Cities and states around the country are grappling with this problem, and the bottom line is that public employees are going to have to take a hit. They can’t keep earning as much as or more than private sector employees, have infinitely better benefits than private sector employees, and expect the gravy train to continue. As the Wall Street Journal noted recently, in Oakland the cost of just the police and fire departments make up 75% of the city budget.

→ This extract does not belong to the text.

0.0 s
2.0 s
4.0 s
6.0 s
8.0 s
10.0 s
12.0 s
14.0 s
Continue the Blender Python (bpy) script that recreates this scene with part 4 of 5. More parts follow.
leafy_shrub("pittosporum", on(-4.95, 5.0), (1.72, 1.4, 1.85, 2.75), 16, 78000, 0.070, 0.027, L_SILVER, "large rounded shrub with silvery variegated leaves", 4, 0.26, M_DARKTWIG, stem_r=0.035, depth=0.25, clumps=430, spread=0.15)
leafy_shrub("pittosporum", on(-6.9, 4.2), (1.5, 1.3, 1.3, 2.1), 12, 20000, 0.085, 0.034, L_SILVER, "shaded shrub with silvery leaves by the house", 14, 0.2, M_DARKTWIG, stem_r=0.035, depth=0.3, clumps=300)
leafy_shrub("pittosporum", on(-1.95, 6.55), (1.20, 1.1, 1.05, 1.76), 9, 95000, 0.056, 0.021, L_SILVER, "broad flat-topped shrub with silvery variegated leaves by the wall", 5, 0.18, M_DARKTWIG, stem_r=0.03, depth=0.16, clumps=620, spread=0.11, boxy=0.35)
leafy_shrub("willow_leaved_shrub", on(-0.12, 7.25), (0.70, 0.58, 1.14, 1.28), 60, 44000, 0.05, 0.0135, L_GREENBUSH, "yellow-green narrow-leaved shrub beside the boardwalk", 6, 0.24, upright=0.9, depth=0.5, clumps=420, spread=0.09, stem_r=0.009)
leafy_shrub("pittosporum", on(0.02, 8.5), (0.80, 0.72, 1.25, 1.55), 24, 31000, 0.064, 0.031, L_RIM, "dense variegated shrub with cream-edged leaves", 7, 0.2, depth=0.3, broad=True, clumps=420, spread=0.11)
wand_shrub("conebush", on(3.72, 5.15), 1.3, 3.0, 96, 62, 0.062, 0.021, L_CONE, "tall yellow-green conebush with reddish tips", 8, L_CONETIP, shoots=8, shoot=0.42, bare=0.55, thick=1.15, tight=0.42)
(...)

Regular readers of Thoughtbasket are likely shocked to read a post that stands against unions, and that has me referencing the Journal in an approving way. Look, I support unions. My father and both my grandfathers were members of the IBEW. Union wages put a roof over my head as a kid, and union benefits paid for my medical expenses. But this is a time of austerity, and everybody has to tighten their belt. If public sector employees get to retire at 50 with 90% of their salary and gold-plated health benefits, then the rest of us are going to be working until we’re 90. Look at the chart below. San Francisco is paying 4 retired police officers a combined $1 million per year. Until they die. I’m sorry, but that is simply unsustainable.

Income Inequality; Rise of Wacky Politicians

Here are links to two long and thoughtful articles worth reading.

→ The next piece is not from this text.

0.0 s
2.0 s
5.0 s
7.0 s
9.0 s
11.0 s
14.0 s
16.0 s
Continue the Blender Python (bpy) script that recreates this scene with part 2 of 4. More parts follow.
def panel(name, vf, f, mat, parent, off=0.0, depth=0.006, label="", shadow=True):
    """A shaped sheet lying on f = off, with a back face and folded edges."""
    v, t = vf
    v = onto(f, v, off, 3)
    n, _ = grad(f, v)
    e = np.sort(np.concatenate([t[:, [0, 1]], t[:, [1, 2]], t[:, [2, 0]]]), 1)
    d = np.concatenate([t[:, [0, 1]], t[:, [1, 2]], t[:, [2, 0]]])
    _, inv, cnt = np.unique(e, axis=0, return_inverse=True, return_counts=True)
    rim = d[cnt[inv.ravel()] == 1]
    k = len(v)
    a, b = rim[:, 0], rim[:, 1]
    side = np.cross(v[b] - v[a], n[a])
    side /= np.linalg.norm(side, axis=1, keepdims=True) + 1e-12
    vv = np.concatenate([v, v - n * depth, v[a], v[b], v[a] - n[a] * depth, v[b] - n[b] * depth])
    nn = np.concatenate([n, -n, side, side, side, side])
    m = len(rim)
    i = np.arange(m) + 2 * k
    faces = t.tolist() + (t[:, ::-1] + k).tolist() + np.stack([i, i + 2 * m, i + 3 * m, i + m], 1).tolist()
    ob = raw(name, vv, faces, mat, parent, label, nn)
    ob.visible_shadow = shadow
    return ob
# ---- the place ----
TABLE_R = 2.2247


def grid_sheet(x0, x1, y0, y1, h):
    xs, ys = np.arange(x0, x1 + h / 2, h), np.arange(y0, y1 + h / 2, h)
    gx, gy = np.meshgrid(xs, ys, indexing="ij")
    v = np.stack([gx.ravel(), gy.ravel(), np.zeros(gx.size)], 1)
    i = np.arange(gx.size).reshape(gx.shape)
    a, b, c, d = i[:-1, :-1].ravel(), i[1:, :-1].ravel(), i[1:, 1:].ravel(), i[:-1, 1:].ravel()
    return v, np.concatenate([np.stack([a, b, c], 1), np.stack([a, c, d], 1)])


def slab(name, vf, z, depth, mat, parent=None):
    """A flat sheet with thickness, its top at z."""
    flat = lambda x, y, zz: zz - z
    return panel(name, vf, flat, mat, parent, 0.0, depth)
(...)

The first is Timothy Noah’s ten-part (yes, 10!) piece in Slate on income inequality in America. He explores all the possible causes, in a non-ideological way, and then discusses why it all matters. Among the factors at play: taxes, overseas manufacturing, lobbyists and Wall Street. Check out this graph below to see how the share of the top 10% has grown over the last 40 years.

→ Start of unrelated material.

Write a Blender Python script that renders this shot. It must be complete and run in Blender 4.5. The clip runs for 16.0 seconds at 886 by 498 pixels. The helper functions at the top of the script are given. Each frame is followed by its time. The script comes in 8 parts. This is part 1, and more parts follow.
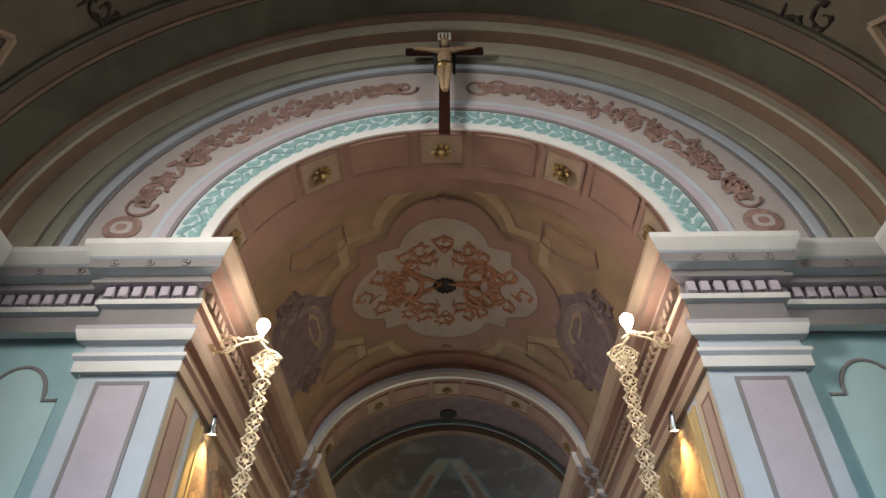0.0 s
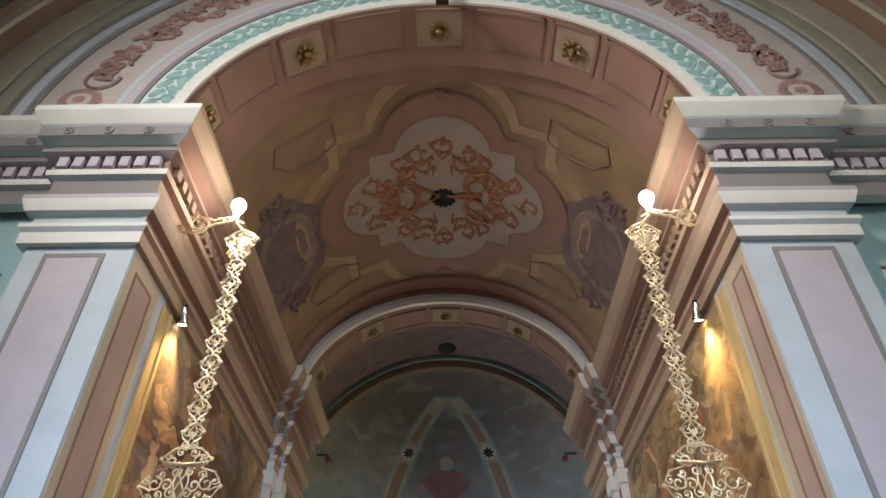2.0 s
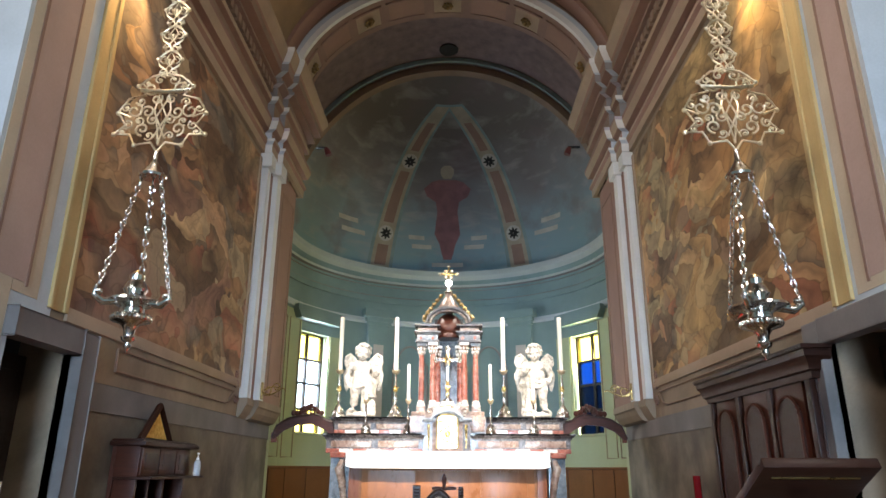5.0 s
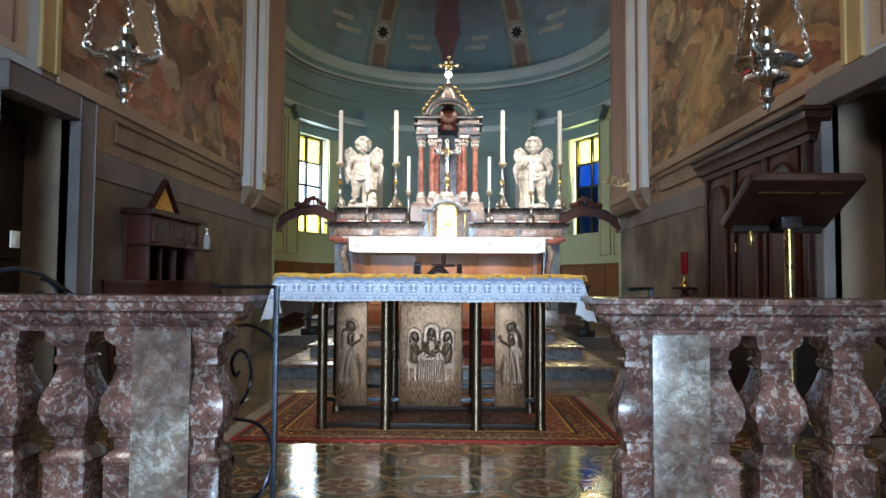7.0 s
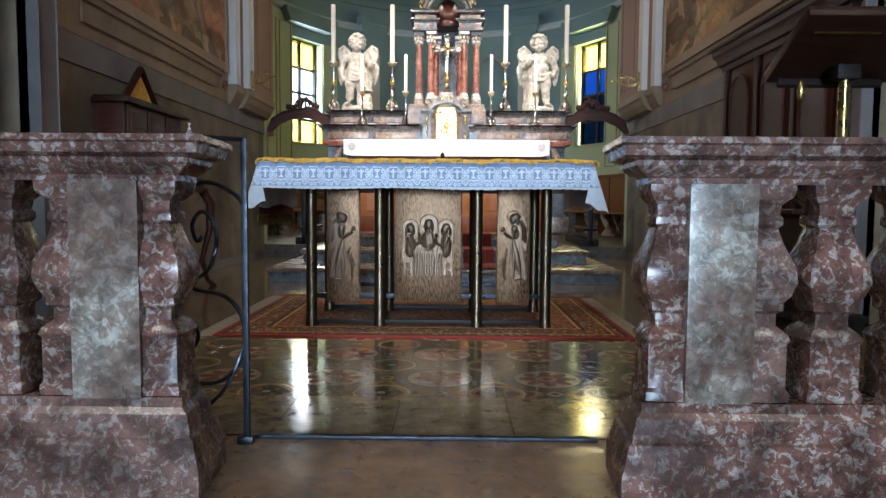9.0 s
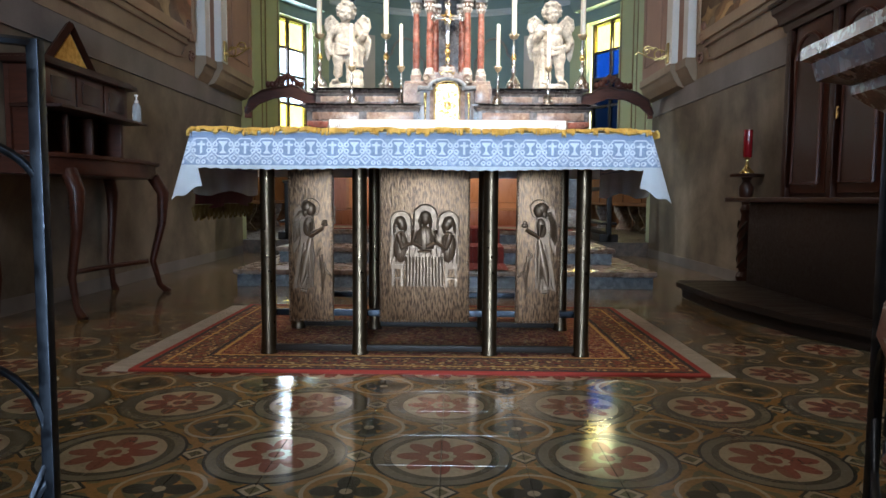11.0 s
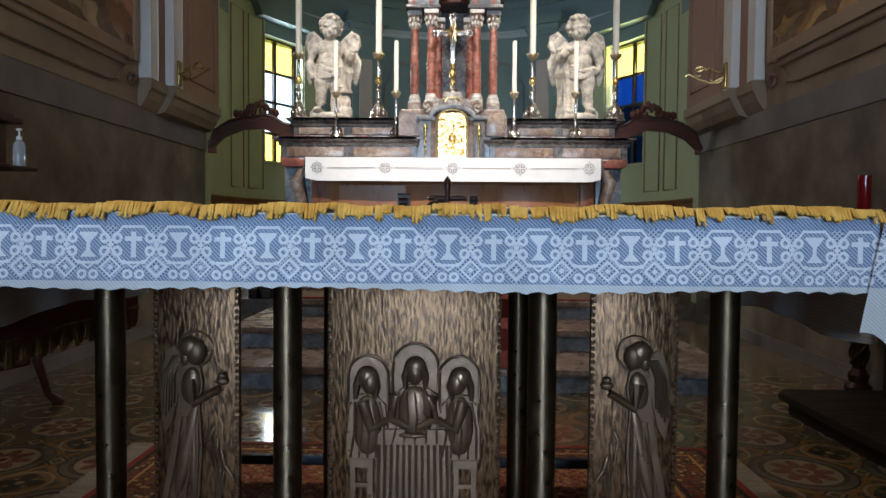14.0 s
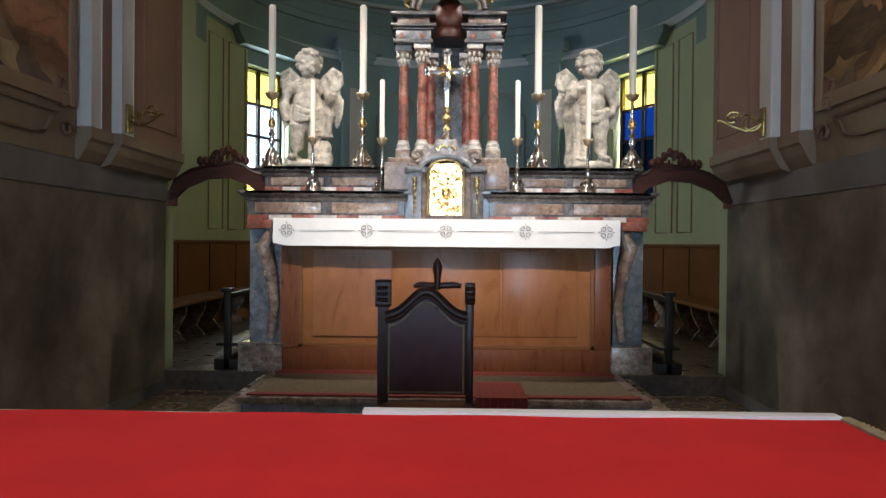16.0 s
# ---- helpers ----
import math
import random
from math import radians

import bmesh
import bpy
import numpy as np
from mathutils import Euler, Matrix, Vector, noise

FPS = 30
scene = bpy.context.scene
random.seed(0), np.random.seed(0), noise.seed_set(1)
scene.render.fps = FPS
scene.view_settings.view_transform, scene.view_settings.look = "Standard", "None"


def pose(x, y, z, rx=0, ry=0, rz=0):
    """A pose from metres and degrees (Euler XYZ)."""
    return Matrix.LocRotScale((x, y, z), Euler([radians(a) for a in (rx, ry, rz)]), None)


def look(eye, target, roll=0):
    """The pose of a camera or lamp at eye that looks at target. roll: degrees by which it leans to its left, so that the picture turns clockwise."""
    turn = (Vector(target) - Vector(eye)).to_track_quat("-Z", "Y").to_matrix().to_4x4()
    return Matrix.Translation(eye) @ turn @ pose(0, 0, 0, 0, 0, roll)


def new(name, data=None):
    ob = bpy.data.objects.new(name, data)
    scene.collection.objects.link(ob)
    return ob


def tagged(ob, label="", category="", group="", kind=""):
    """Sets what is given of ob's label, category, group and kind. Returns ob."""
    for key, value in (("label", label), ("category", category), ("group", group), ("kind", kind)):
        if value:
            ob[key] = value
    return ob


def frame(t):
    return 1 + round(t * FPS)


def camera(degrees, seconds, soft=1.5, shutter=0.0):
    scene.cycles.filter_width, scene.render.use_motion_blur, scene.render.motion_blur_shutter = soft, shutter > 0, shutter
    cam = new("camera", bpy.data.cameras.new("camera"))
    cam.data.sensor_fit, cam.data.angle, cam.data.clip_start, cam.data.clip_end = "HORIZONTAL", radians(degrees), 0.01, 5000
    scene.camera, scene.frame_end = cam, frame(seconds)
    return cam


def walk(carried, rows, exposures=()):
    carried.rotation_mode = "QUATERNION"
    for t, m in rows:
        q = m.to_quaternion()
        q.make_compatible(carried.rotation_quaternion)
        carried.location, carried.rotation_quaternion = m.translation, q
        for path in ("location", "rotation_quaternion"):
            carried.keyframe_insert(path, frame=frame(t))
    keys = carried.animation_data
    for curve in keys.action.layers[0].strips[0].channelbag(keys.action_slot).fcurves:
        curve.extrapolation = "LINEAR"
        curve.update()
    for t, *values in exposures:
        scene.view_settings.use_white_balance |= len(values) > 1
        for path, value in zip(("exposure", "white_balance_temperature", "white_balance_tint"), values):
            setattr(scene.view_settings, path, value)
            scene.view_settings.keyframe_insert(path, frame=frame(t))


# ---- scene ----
cam = camera(66.8, 16.0)
METRES, EYE, TILT, LEAN, TURN = 6.63, 2.006, 0.0, 0.0, 1.0
ROWS = [
    (0.0, 0.0, 0.0, 0.0, -0.02, 42.33, -0.03),
    (0.5, -0.0, 0.0457, -0.0073, -0.04, 42.38, -0.0),
    (1.0, 0.0037, 0.0928, -0.0154, -0.06, 42.05, 0.04),
    (1.5, 0.0008, 0.1426, -0.0234, -0.06, 41.34, -0.04),
    (2.0, 0.0039, 0.1891, -0.0298, -0.07, 39.86, -0.04),
    (2.5, 0.0042, 0.2344, -0.0393, -0.09, 37.71, -0.06),
    (3.0, 0.0035, 0.2752, -0.0507, -0.12, 34.26, -0.11),
    (3.5, 0.0079, 0.2995, -0.0622, -0.11, 31.15, -0.16),
    (4.0, 0.0065, 0.309, -0.0767, -0.08, 27.01, -0.2),
    (4.5, 0.0041, 0.3099, -0.0877, -0.1, 22.87, -0.28),
    (5.0, 0.0026, 0.3134, -0.102, -0.11, 18.14, -0.26),
    (7.5, 0.0034, 0.3268, -0.1671, -0.15, 0.42, -0.36),
    (8.0, 0.0039, 0.3343, -0.1752, -0.15, -1.55, -0.38),
    (8.5, 0.0046, 0.3481, -0.1854, -0.16, -3.2, -0.4),
    (11.0, 0.0041, 0.531, -0.1937, -0.19, -4.38, -0.4),
    (11.5, 0.0039, 0.5655, -0.1897, -0.22, -3.87, -0.43),
    (12.0, 0.003, 0.6122, -0.1814, -0.26, -3.44, -0.47),
    (12.5, 0.0016, 0.646, -0.1785, 0.03, -2.86, -0.44),
    (13.0, -0.0007, 0.6776, -0.1721, 0.14, -2.27, -0.45),
    (13.5, 0.0005, 0.71, -0.1649, 0.13, -2.0, -0.46),
    (14.0, 0.0035, 0.7531, -0.156, 0.09, -2.08, -0.45),
    (14.5, 0.0037, 0.7879, -0.1442, 0.06, -1.93, -0.48),
    (15.0, 0.0013, 0.8192, -0.1292, 0.05, -1.4, -0.49),
    (15.5, 0.0085, 0.8515, -0.1125, -0.02, -0.87, -0.46),
    (16.0, 0.0105, 0.8838, -0.0971, -0.02, -0.48, -0.49),
]
EXPOSE = [(0.0, 0.85), (2.5, 0.85), (4.0, 1.0), (5.0, 0.75), (7.5, 0.1), (8.5, 0.0), (11.0, 0.2), (12.0, 0.0), (13.0, -0.3), (15.0, -0.74), (16.0, -0.70)]
walk(cam, [(t, pose(0.125, 0, EYE, TILT, LEAN, TURN) @ pose(METRES * x, METRES * y, METRES * z, 90 + pitch, roll, yaw)) for t, x, y, z, yaw, pitch, roll in ROWS], EXPOSE)


# ---------- light ----------
world = bpy.data.worlds.new("world")
scene.world = world
world.use_nodes = True
_bg = world.node_tree.nodes["Background"]
_sky = world.node_tree.nodes.new("ShaderNodeTexSky")
_sky.sky_type, _sky.sun_disc, _sky.sun_elevation, _sky.sun_rotation = "NISHITA", False, radians(40), radians(200)
world.node_tree.links.new(_sky.outputs[0], _bg.inputs[0])
_bg.inputs[1].default_value = 0.08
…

The second article is Matt Bai’s piece in the NY Times about Linda McMahon’s campaign for senator of  Connecticut. Bai explores how a staid, preppy state like Connecticut could possibly elect a cartoonish figure like McMahon, who based on her public statements seems utterly unqualified to be senator. He discusses the long-term trends, including white flight and the loss of industry, which lead to young adults leaving the state and public sector unions gaining power, which leads to a weakening of the traditional political system, which leads to wrestling impresarios running for senate. It’s a long article, but nuanced and thoughtful and well worth reading.

Auto Industry Bailout Follow Up

The NY Times is reporting that one of the things that kept the Republicans in the Senate from supporting the bailout was the UAW’s refusal to take any pay cuts until 2011. From the article, it sounds like Senator Bob Corker (R-TN) and UAW President Ron Gettelfinger are both lying, but regardless, if the UAW isn’t willing to make concessions right now, whether pay cuts or benefit cuts or work rule changes, then let the car companies go under and the UAW members find other jobs.